Tesla: World’s First Digital Car

Manish Sharma
4 min readJun 3, 2021

When you see a Tesla you think a car, a car that runs on battery and has an electric motor to drive. Then why is Tesla valued at multiples of the car companies that have been around for decades, and sell more cars in a month than Tesla sells in a year. Tesla sells close to 500,000 cars in a year while Toyota sells more than 10 million cars in a year, yet Toyota is valued at $292 billion while Tesla is valued at $566 billion (as on 3rd June 2021). So why is Tesla valued at almost double Toyota?

The answer lies in the fact that Tesla is not just a car, its a digital car! And when we say digital, it does not mean it has an integrated Alexa or Hey Google which can play music, roll down windows or open the sun roof, the damn car can drive itself.

According to Tesla’s website the car with full self drive capabilities can

  • change lanes
  • automatically drive on highways, get on and get off the ramp
  • park itself
  • come to you — summon feature
  • navigate traffic lights (assisted)
Screen Grab from Tesla’s Website

As we move into the future the car would get evolved to practically drive itself from one place to another, and work as robotaxis in the future if the owner wants to (yeah the future is here).

So how does a car can self drive itself?

Simply put if a car can see things that a driver can see, a car can self drive itself, and unlike a driver, a car cannot get distracted by phone calls, text messages, alcohol, amorous activities etc.
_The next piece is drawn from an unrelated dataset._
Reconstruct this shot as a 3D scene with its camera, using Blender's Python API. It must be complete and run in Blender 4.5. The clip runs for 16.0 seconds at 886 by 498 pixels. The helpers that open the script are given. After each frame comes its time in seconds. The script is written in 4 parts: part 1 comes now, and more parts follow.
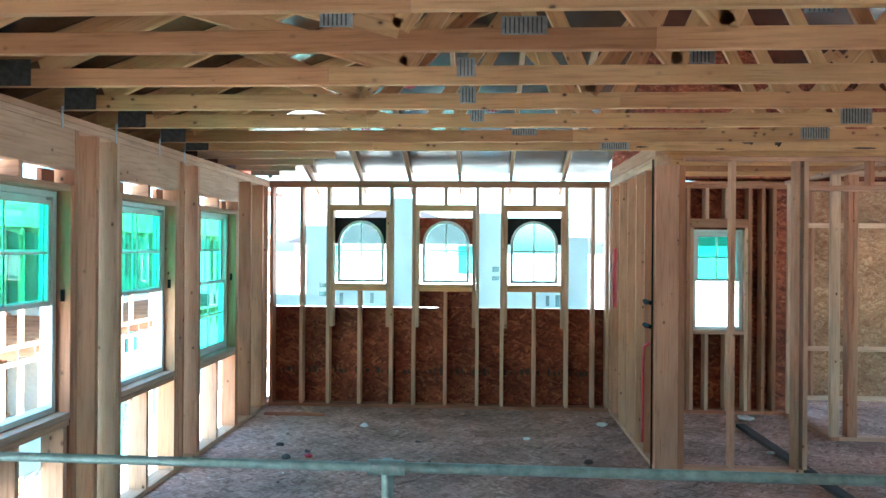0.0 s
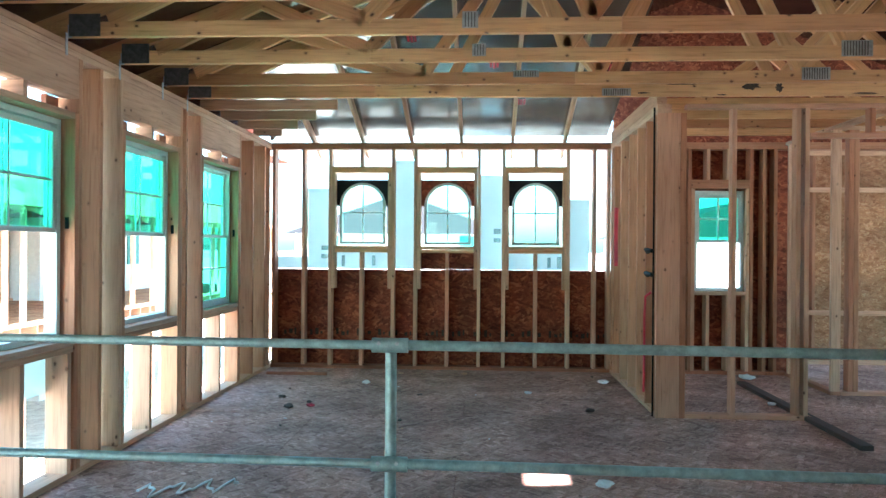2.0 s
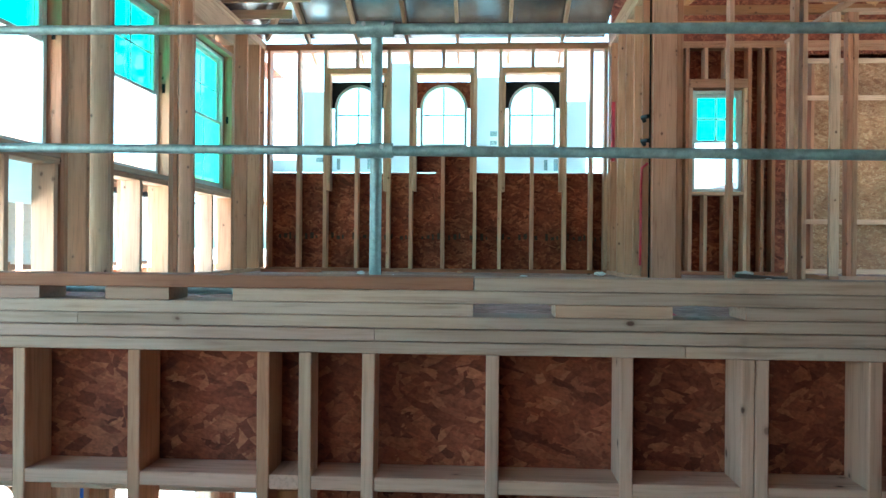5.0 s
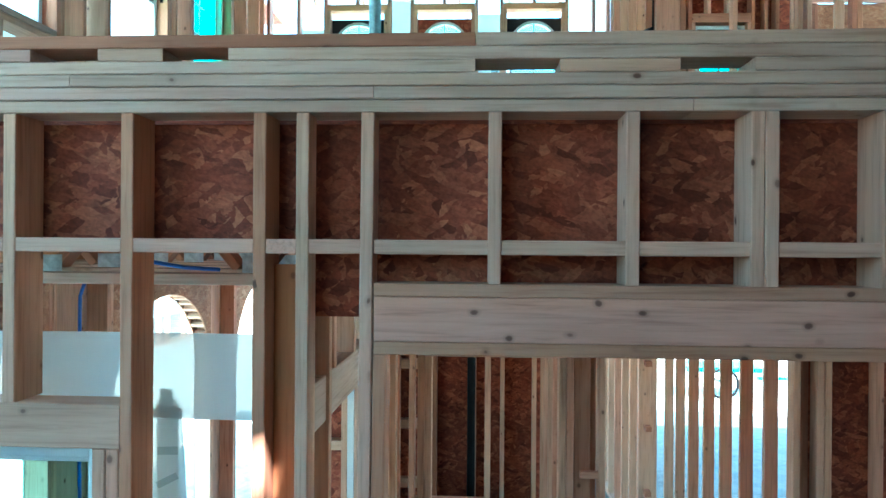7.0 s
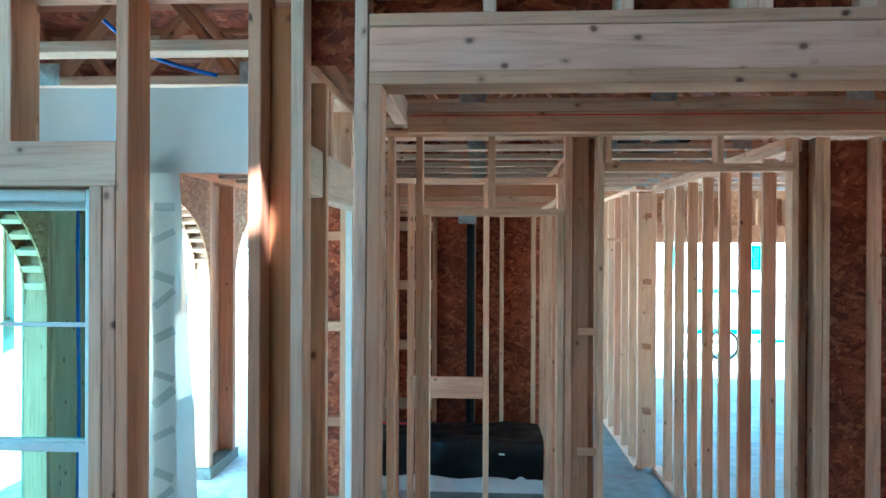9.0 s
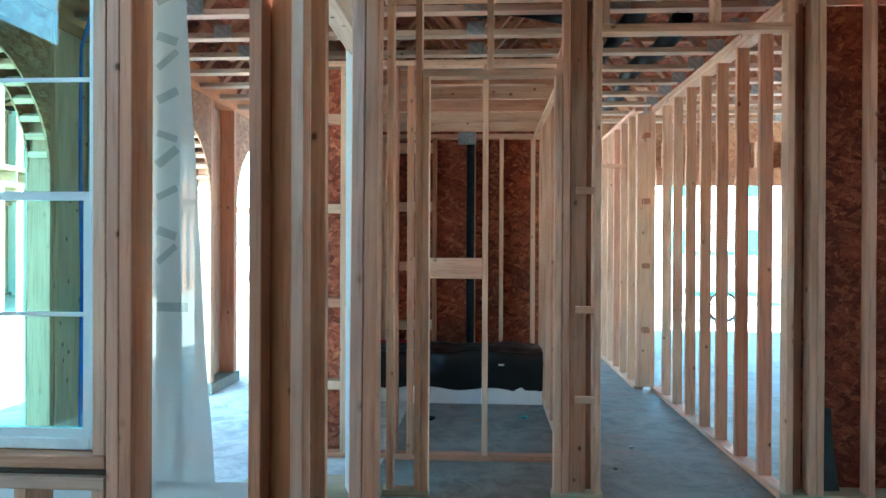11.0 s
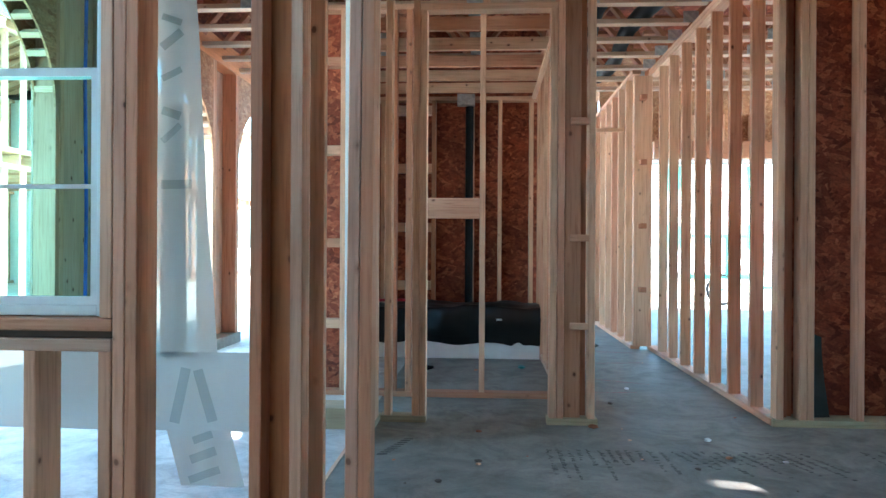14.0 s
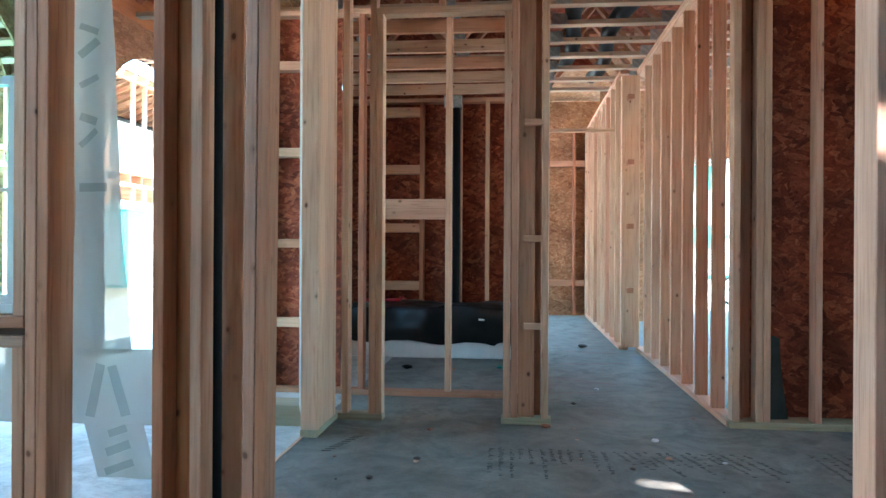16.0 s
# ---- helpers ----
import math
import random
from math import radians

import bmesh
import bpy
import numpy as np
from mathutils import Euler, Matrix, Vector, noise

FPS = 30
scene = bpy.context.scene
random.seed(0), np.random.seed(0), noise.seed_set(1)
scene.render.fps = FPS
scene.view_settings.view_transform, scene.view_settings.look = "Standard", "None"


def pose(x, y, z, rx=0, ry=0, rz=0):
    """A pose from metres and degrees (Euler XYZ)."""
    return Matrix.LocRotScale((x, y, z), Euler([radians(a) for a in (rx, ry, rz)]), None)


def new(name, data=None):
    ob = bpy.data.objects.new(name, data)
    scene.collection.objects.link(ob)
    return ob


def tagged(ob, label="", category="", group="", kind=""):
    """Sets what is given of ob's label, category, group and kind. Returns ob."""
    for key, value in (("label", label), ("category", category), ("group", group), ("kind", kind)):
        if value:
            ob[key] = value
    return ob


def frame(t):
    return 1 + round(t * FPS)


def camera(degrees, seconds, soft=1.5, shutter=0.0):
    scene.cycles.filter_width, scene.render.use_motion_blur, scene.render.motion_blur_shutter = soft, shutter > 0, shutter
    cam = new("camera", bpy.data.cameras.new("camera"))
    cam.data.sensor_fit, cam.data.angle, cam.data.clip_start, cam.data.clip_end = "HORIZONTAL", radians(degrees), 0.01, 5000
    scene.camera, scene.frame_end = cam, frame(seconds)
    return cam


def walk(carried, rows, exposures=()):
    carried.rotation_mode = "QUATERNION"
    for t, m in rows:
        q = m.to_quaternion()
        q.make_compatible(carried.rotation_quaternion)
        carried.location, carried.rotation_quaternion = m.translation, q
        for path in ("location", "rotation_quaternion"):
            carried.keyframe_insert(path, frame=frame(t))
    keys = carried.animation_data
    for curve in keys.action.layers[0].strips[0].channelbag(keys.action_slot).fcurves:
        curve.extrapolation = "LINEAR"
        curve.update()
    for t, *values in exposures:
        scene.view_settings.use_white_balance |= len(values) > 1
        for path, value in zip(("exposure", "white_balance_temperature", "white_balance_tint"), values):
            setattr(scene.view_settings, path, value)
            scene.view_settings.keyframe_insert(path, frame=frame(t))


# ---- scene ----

There are two approaches that self driving car companies use to build self drive capabilities or make the car see objects on the road — LIDAR which is a light based radar which bounces light off objects to get a sense of surrounding, which usually goes on top of the car, Waymo uses this. Tesla has built the autopilot feature without using LIDAR, it uses 8 cameras, 12 ultrasonic sensors and a forward facing radar. Elon Musk believes this is a cheaper way and more accurate.

But that is not the difference between accuracy of Tesla and Waymo.

But collecting data is just one part, like seeing is just one part, acting on what we see is the real deal — the difference between a good driver and a bad driver! And acting on the seeing is based on experience and skills. Tesla collects billions of miles of real world driving data from its cars and as more and more Teslas come on the road more miles will be collected. In comparison other companies are still using simulations. Tesla has used this data to create a a more evolved algorithm to act on what it sees. (This can be a very lengthy discussion)

To use a cricketing analogy, while Tesla is out in the field batting, other companies are doing net practice. And as anyone remotely familiar with Artificial Intelligence knows the more data you have the more accurate your model would be. And this competitive advantage of Tesla puts it years ahead of any car company dreaming of putting a self drive feature on the road.

What a Tesla sees on the road

So big deal?

It is a very big deal. While the technology is awesome, its utility is even more awesome. The productivity benefits of having a Full Self Drive in your car can add upto 2 hours in your day, till now you could only get the same benefit by hiring a chauffeur. And if you were to hire a chauffeur to drive you around in United States, it would cost you around $4000 per month and here is a car that can drive you around for approximately $149 per month (estimated). Even by Indian standards this a good bargain, where this would cost you around $250 per month to hire a chauffeur to drive you around.

So how does this make Tesla valuable?

In my opinion this FSD capability that Tesla now sells for $10,000 and is rumored to be close to offering a monthly subscription, makes Tesla more of a software company and less of a car company. So while it makes money off its hardware (car) the margins are low. Tesla can sell the FSD “software” at 90% margin and that too as a subscription, something what Microsoft does or Amazon’s AWS does. All this software subscription revenue will just add to Tesla’s bottom line, as the hardware is already paid for in the car and the customer is paying for the software that can be switched on remotely. As more and more people buy Tesla’s and adopt its full self drive feature, Tesla will become just like a Microsoft collecting subscription revenue for its software, making Tesla the world’s first digital car company!